Independent coffee shop owners say that their survival has been far from automatic. They've worked hard. They've made changes. They've managed to be like Starbucks but still different.

Mike Calabrese owns Java's near the Eastman Theatre and has shops on the campuses of RIT and Monroe Community College.

"You have to do volume to make it work," he said. "And I'm always here. You have to be around."

Mike Ferrante owns Fairport Village Coffee. "I have a wine bar now," he said, listing some of the changes he has made. "I've expanded my menu."

Robin Benoit and Pat Rapp, both of Fairport, come to Village Coffee because they like the coffee.

"Starbucks coffee is too bitter," Benoit said. "You either love it or you hate it."
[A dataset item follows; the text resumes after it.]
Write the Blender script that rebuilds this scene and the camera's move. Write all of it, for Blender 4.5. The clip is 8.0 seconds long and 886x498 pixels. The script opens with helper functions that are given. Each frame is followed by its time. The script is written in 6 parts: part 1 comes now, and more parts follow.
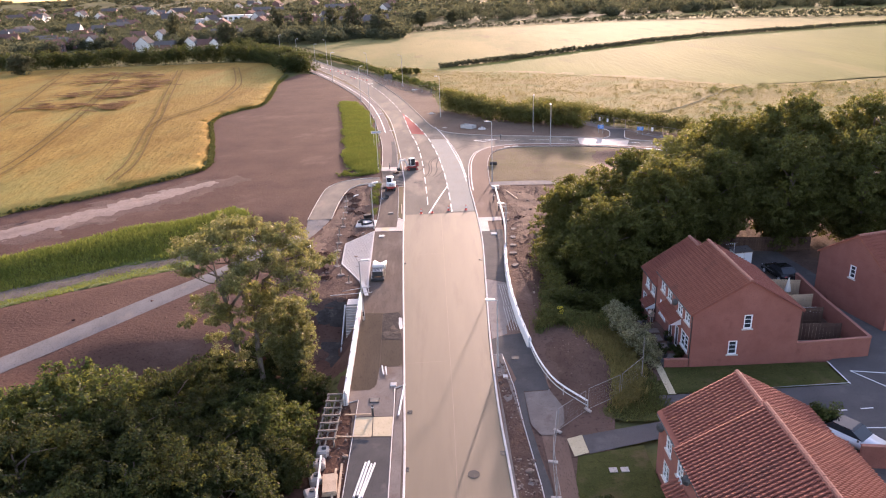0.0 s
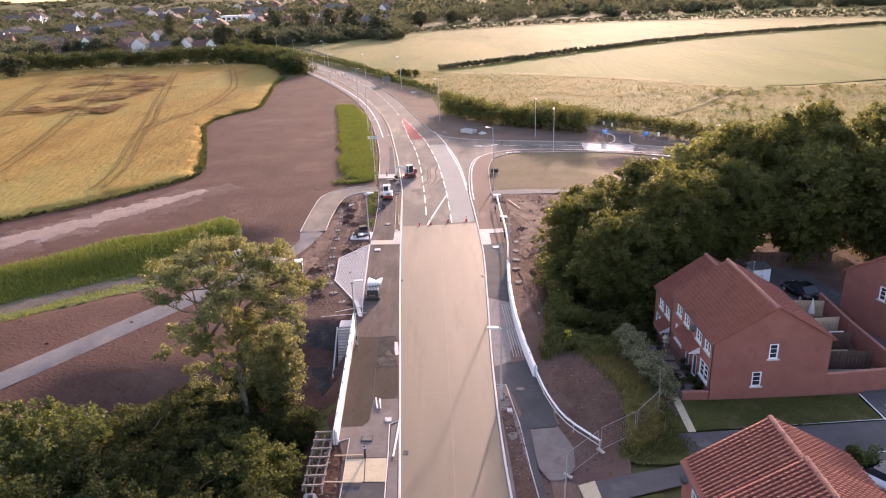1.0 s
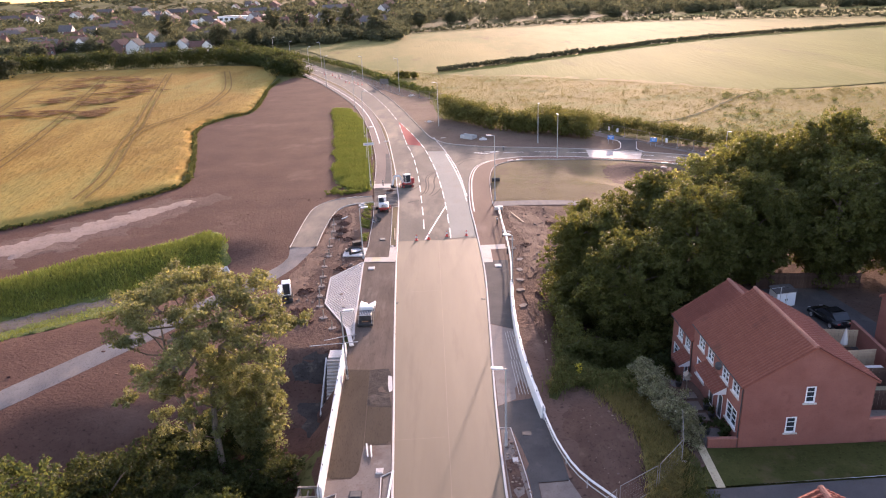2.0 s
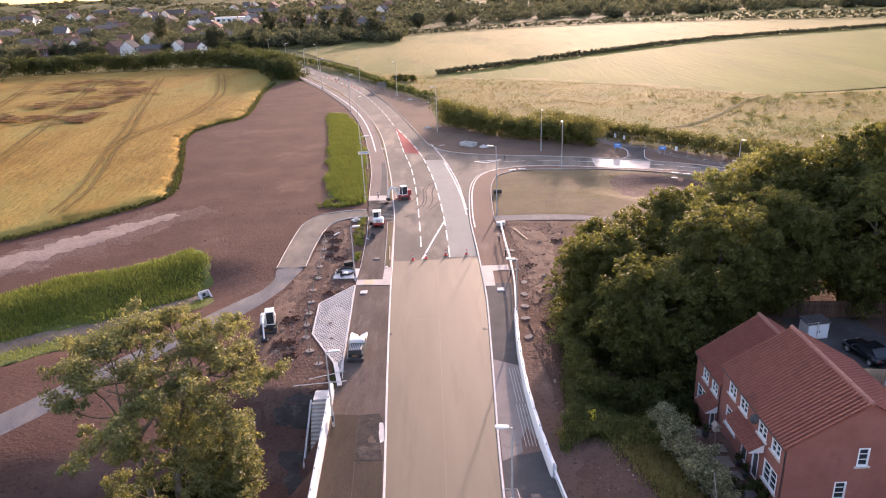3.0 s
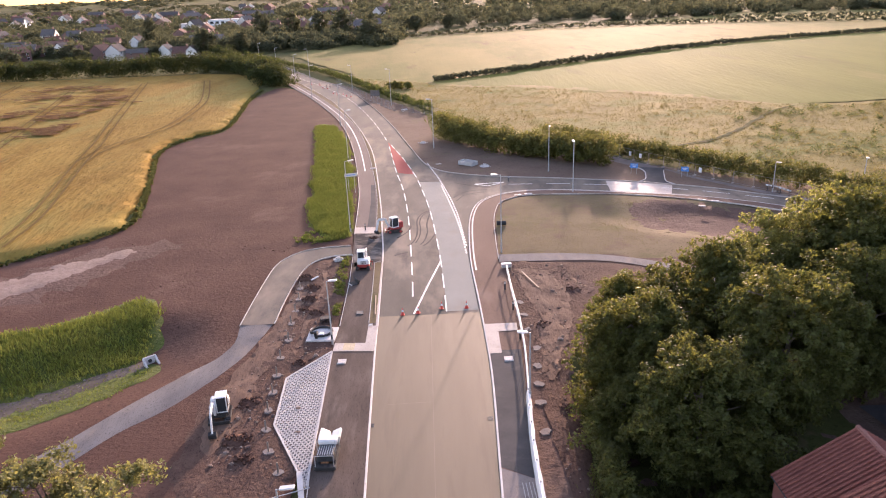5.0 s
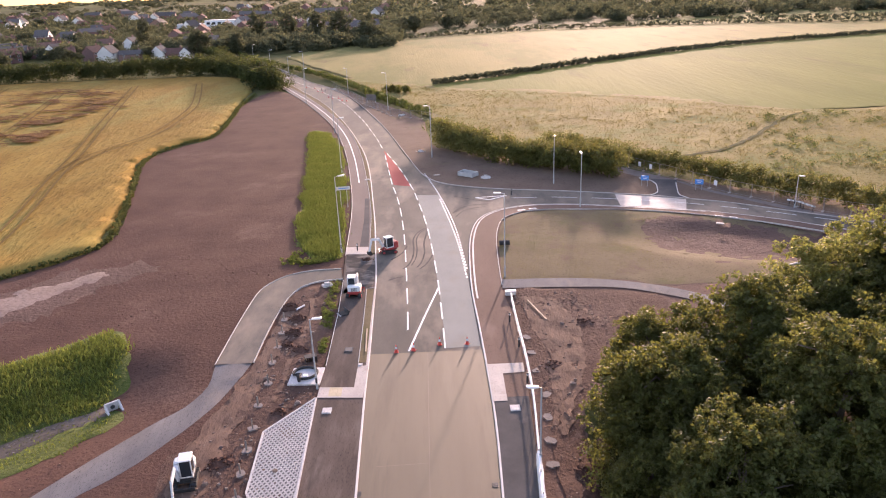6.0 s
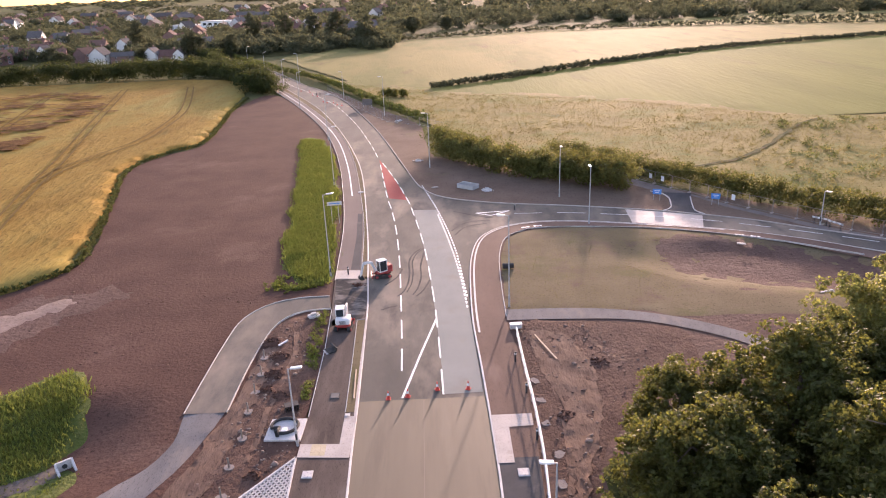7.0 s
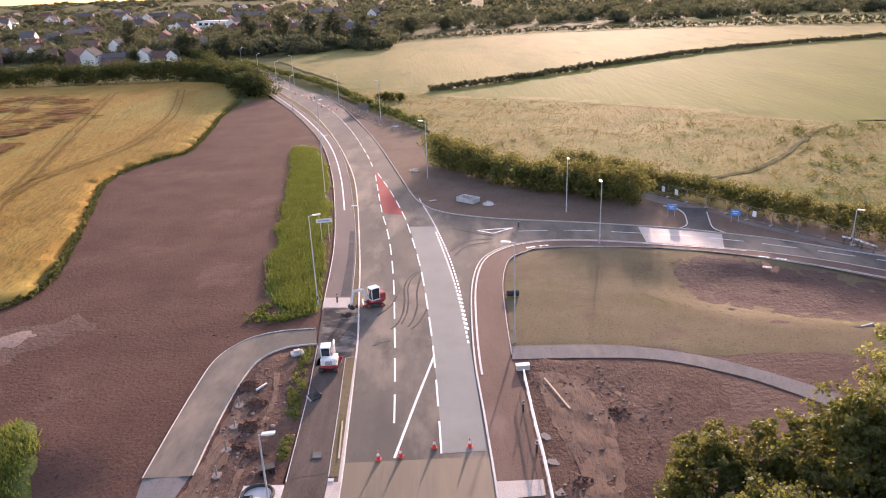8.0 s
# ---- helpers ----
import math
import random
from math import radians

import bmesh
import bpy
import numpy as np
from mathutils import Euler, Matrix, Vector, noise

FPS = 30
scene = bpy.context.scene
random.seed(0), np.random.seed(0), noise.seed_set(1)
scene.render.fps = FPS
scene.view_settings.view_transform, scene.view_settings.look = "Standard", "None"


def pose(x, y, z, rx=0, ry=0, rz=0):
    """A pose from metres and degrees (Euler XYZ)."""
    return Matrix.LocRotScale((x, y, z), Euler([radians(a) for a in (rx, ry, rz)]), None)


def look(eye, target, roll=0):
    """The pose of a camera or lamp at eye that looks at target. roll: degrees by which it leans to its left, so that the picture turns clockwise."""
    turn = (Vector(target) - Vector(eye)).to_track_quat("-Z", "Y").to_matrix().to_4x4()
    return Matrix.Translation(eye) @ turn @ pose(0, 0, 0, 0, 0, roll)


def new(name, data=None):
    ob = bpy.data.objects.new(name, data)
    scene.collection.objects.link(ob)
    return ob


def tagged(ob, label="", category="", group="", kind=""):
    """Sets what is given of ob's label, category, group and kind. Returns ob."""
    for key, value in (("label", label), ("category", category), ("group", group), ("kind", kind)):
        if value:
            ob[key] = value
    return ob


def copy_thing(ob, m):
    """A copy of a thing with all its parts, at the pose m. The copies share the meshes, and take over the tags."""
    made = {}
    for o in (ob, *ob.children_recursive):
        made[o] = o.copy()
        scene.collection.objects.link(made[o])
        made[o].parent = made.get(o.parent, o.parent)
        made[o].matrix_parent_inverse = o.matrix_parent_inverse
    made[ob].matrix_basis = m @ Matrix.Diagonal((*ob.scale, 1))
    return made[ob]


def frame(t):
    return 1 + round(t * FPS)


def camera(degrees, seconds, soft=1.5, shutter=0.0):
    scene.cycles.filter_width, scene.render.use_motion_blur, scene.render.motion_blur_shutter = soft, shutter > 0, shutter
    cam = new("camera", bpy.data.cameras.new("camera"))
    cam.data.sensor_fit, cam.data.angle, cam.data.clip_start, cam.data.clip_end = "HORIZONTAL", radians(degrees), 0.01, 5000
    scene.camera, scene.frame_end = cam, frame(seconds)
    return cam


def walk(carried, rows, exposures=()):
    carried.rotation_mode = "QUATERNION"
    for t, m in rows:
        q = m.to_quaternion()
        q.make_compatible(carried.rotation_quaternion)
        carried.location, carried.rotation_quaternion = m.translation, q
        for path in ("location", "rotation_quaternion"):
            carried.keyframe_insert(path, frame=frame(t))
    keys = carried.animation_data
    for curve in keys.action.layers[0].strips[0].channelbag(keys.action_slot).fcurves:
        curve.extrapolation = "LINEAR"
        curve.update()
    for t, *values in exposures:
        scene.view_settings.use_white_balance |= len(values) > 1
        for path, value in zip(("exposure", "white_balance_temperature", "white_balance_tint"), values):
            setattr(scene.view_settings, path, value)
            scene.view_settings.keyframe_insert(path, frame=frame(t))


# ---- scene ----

And the women, who work at the Fairport Public Library and walk across the Main Street bridge to the shop, like Christa Lilley, one of the regular workers at Ferrante's store. "She has our stuff ready when we walk in," Benoit said. "She spots us on the bridge."

Starbucks' hottest competition here may come from other chains. Dunkin' Donuts and McDonald's have expanded their coffee offerings. Tim Hortons, which arrived here in 2002, aggressively promotes its coffee. Those stores feature drive-throughs, something Starbucks is beginning to do.

Starbucks also may expand and improve its food offerings in response to customers' suggestions. "We have heard that they would love our food to be at the level of our coffee," Lenda said. "At times, we have missed the mark."

Though the stores sell the same coffee, decor and ambience varies. Sitting in the new Starbucks at Twelve Corners in Brighton, University of Rochester senior Ben Wilkinson pointed out the distinctive mirrors.

"You can fall in love with your own Starbucks," said Wilkinson, who is from New Paltz, N.Y. "This doesn't feel like home, but it feels like a different version of home."